Angelica and Tancredi wander the unused rooms of the palace, but fairly innocently.

 Fabrizio realizes how things have changed when Don Ciccio the organist, with whom he hunts, says of the “unanimous” plebiscite to join the revolutionary alliance that he voted “no.” A Piedmontese named Chevalley comes to ask him to be a Senator at Turin, but Fabrizio refuses.

There is an odd interruption as we follow Father Pirrone to his home village, where he arranges a Sicilian country marriage. Concluding chapters describe a ball, the death of Fabrizio, and the “relics”—that is, not only the worthless objects held to be sacred by Fabrizio’s daughters Carolina and Caterina, but the women themselves, as well as Concetta and her ancient rival Angelica.

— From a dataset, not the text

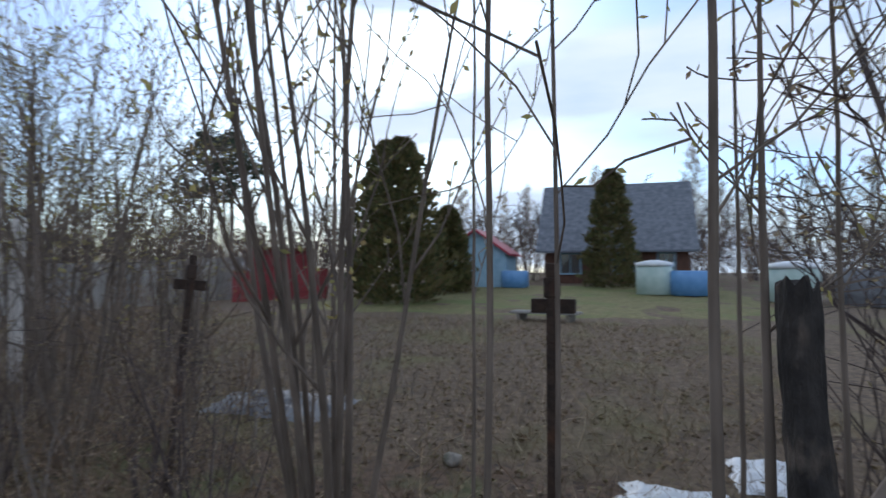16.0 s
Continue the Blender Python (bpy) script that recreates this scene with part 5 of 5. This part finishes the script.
heap = thing("brush_heap", pose(-8.2, 21.2, ground_z(-8.2, 21.2)) @ Matrix.Scale(1.6, 4), "heap of roots, branches and rotten wood", "brush heap")
g = Mesh()
n, rings = 22, 6
for r in range(rings + 1):
    for j in range(n):
        a = 2 * math.pi * j / n
        k = r / rings
        hgt = 0.75 * (1 - k * k) * (1 + 0.5 * noise.noise(Vector((math.cos(a) * 2 * k, math.sin(a) * 2 * k, 9))))
        g.v.append((1.1 * k * math.cos(a), 2.0 * k * math.sin(a), hgt - (0.1 if r == rings else 0)))
for r in range(rings):
    for j in range(n):
        g.f.append((r * n + j, (r + 1) * n + j, (r + 1) * n + (j + 1) % n, r * n + (j + 1) % n))
part("earth", g, M_SOIL, heap, smooth=True)
rng = random.Random(51)
sticks = Mesh()
for _ in range(700):
    a, k = rng.uniform(0, 6.28), rng.random() ** 0.5
    p = Vector((1.15 * k * math.cos(a), 2.1 * k * math.sin(a), 0.7 * (1 - k * k)))
    d = (jitter(rng, 1) + Vector((0, 0, 0.25))).normalized()
    L = rng.uniform(0.25, 0.8)
    sticks.tube([p - d * L * 0.4, p + jitter(rng, 0.05), p + d * L * 0.6], [0.012, 0.011, 0.004], 4, cap=False)
part("branchwood", sticks, M_TWIG, heap)
for i in range(16):
    p = Vector((rng.uniform(-0.7, 0.9), rng.uniform(-1.5, 1.2), rng.uniform(0.2, 0.7)))
    d = Vector((rng.uniform(-1, 1), rng.uniform(-1, 1), rng.uniform(-0.1, 0.3))).normalized() * rng.uniform(0.12, 0.32)
    part("log", Mesh().tube([p - d, p, p + d], [0.045, 0.055, 0.04], 8), (M_BARK, M_GREYWOOD)[i % 2], heap)


def lump(name, x, y, r, material, label, category, seed=0, flat=0.5, dz=0.0):
    g = Mesh()
    n, rings = 10, 6
    for i in range(rings + 1):
        for j in range(n):
            a, b = 2 * math.pi * j / n, math.pi * i / rings
            k = r * (1 + 0.45 * noise.noise(Vector((math.cos(a) * math.sin(b) * 1.4, math.sin(a) * math.sin(b) * 1.4, math.cos(b) + seed))))
            g.v.append((k * math.sin(b) * math.cos(a), k * math.sin(b) * math.sin(a), k * flat * math.cos(b)))
    for i in range(rings):
        for j in range(n):
            g.f.append((i * n + j, (i + 1) * n + j, (i + 1) * n + (j + 1) % n, i * n + (j + 1) % n))
    return solo(name, g, material, label, category, m=pose(x, y, ground_z(x, y) + dz, 0, 0, seed * 40), smooth=True)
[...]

The sense of an old and crumbling aristocracy that one gets in Lampedusa is a kind of palpable presence on the streets of Palermo, but with the age and the crumbling now an aspect of buildings and infrastructure, bureaucracy and the church and other institutions, and there is an answering strain of fatalism in the people. Still, it’s a place of beauty and fascinating history, delectable food and wines, friendliness, and a rich literature.